Sir Charles Lyell has written on "The Antiquity of Man" very elaborately. John Lubbock, F.R.S., has given great care to the elucidation of pre-historic times, and many writers already acknowledge Lyell as their chief.

His

views have been opposed by Mr. Charles Babbage, Archdeacon Pratt, &c. But the controversy is one which can only properly be carried on in societies where there are at once men thoroughly versed in Scripture teaching, and in scientific acquisition. In Blackwood (Oct. 1860) the question has been intelligently discussed with a considerable appearance of impartiality.-F. G. S.

613. Has J. K. A. read the papers on the " Art of Reading," and the " Art of Speaking," in the early volumes of the British Controversialist. If not, he should. We can only point out to him a work entitled "Progressive Exercises in Rhetorical Reading," by R. G. Parker, published by Messrs. Allman and Son, London, at eighteenpence, as a book likely to supply some information on a subject of much interest in this age of penny readings, &c.-G. V. M.

620. The saying, "Bell the cat," was historically revived in the reign of James III. of Scotland (1460-1488). This monarch surrendered much of his regal authority to low-bred favourites, who insolently ignored the hereditary nobles. The latter frequently took counsel together for the purpose of deciding on the best means of getting rid of the upstarts; and though many projects were considered practicable, the vital difficulty always was to find a lord who would risk the royal vengeance by actively compassing the favourite's destruction.
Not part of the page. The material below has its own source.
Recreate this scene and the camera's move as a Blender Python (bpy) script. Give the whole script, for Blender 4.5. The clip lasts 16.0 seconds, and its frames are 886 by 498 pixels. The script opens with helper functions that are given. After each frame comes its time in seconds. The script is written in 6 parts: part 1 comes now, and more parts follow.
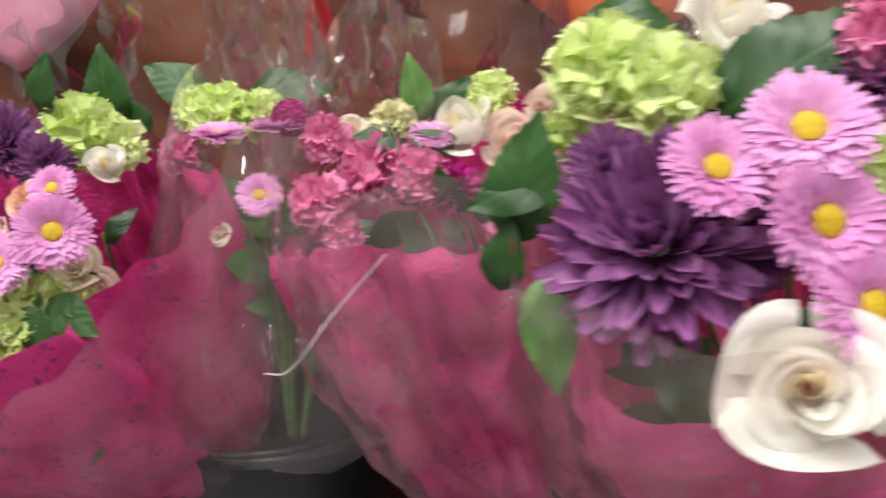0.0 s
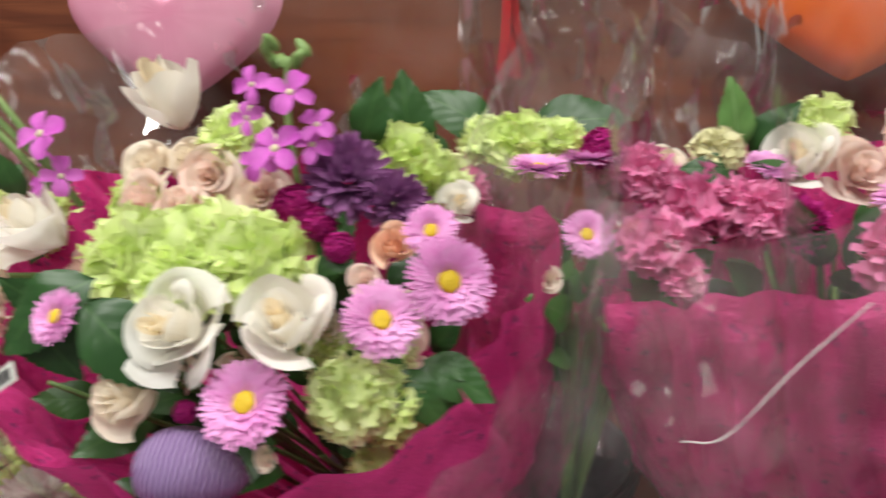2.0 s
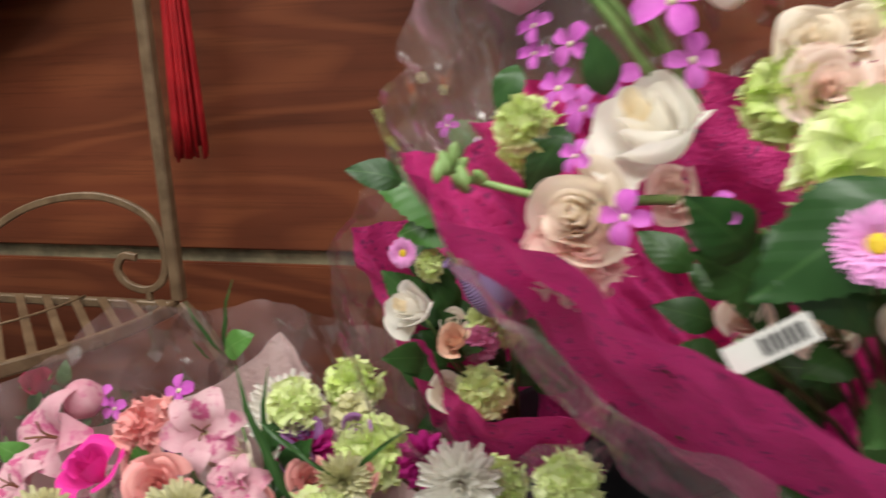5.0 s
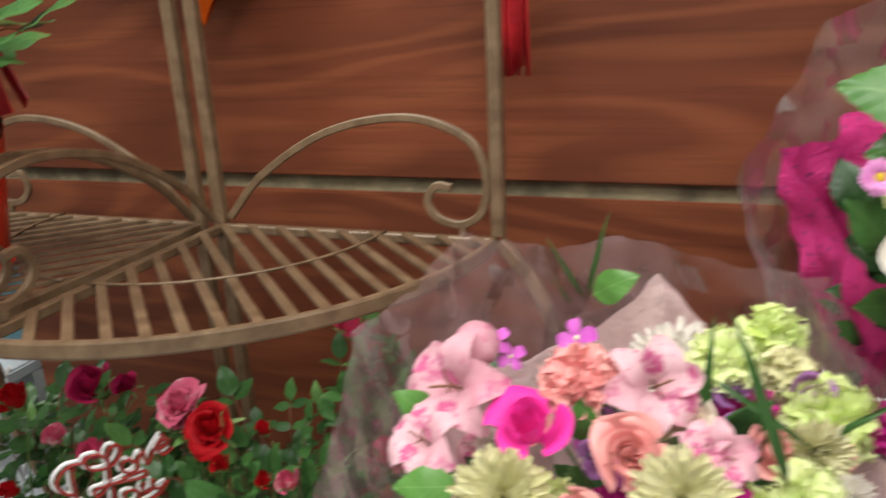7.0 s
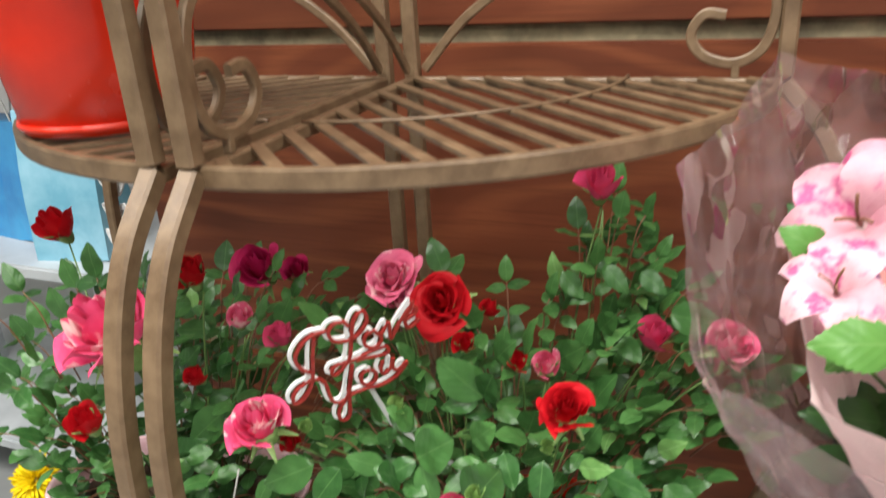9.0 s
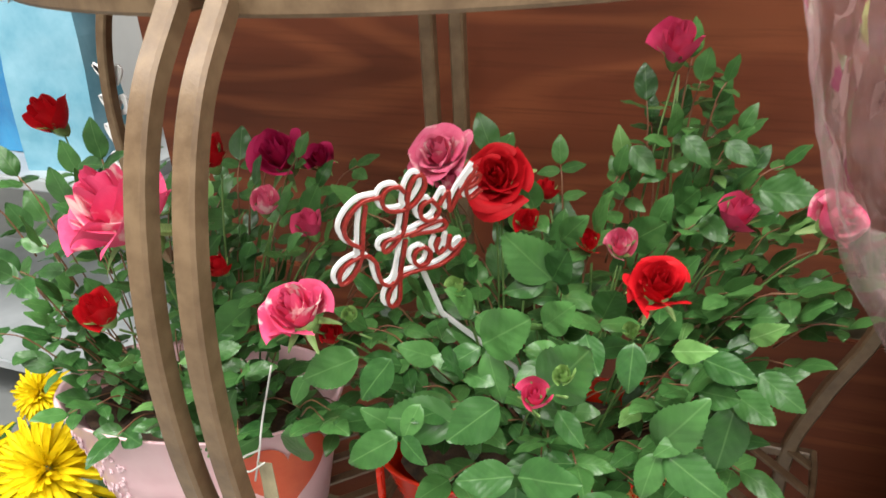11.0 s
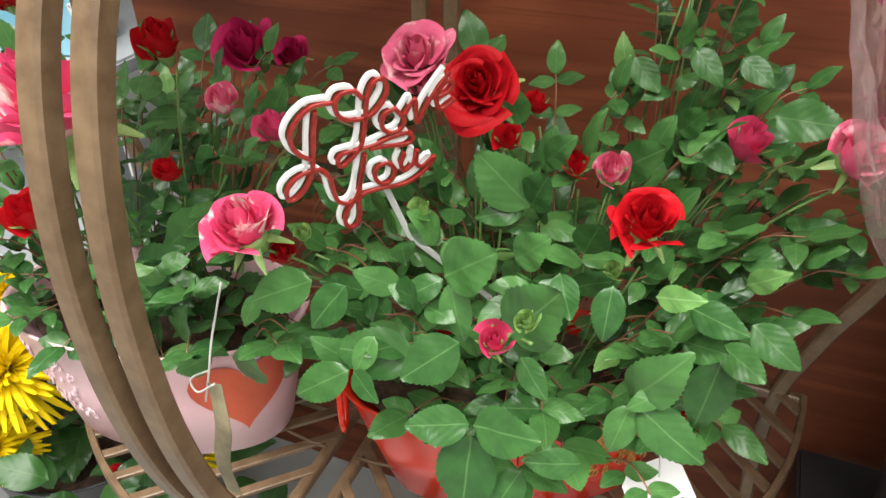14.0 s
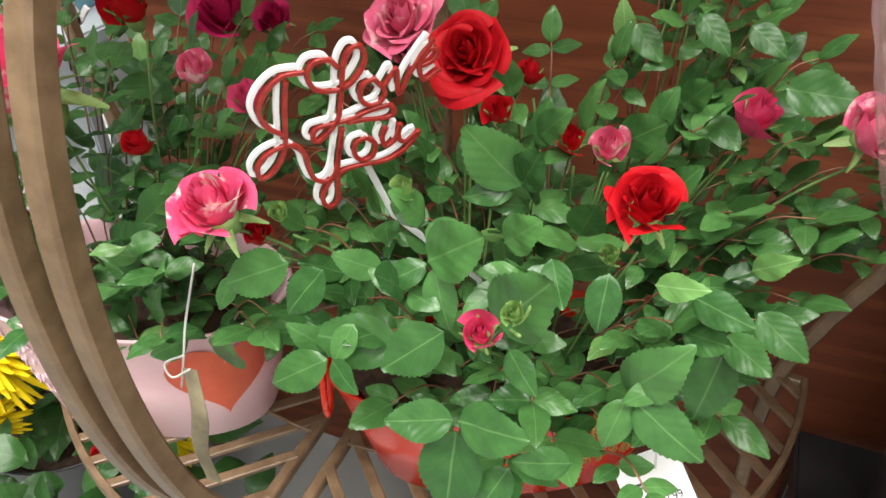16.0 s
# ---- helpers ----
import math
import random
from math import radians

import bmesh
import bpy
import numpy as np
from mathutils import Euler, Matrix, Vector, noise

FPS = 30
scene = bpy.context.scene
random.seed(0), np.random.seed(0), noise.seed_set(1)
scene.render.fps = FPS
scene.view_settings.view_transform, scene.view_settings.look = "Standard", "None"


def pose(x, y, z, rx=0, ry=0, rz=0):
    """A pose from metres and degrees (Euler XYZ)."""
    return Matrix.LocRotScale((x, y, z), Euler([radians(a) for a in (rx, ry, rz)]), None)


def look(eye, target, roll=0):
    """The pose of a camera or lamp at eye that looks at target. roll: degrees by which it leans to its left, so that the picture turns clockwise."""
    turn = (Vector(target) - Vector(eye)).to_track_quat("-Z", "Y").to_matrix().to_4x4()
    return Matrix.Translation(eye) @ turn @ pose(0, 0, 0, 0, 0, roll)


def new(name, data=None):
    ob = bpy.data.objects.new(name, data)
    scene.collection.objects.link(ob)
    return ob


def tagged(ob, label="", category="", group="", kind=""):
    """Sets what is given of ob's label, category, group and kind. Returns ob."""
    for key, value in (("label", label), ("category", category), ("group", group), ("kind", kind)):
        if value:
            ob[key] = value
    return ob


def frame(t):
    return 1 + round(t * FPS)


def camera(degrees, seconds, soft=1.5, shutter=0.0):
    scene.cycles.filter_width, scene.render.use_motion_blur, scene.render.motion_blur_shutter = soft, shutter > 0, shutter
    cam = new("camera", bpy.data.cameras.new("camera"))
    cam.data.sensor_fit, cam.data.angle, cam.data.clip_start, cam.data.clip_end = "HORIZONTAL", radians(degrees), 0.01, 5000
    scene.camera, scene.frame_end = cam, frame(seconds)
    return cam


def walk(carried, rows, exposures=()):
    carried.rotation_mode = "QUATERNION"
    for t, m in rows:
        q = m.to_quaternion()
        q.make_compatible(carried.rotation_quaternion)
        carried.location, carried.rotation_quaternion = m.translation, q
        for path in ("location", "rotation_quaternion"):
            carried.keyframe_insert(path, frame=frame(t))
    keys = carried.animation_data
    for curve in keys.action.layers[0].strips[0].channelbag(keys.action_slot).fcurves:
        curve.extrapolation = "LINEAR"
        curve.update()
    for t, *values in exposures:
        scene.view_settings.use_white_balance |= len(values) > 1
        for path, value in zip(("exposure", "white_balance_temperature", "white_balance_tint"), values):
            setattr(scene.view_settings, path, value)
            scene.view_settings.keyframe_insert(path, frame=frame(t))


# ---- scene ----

On one occasion the assembled nobility were quite nonplussed on this point, each one patriotically pressing the unenviable office on his neighbour, when the impetuous Lord Douglas exclaimed, "I'll bell the cat!" and forthwith, provided with a rope, he rested not till the minion hung dead by the neck. Douglas probably borrowed the expression from the fable where the mice resolve to suspend a bell from the cat's neck to warn them of her approach; but no mouse was so rash as to try the experiment of "belling the cat;" and hence the appropriateness of the phrase to the case of Douglas, and generally to all who undertake duties -or what they regard as such-from which others shrink.-RUDDY.

630. Beethoven's "Letters" (1720 -1826), from which many interesting particulars regarding his life may be gathered, have been translated by Lady Wallace, and are published in 2 vols. by Messrs. Longman. They are also the publishers, I think, of Moscheles' "Life of Beethoven," 2 vols., 1841; Schindler's "Memoir" of him was, I think, translated by the late James Lowe, editor of the Critic, the Field, &c.-R. M. A:

627. Think carefully; study thoughtfully; feel strongly; speak out of a full mind and a stirred heart. Have, of course, something to speak about interesting to yourself, and likely to interest others.-J. J. LUND.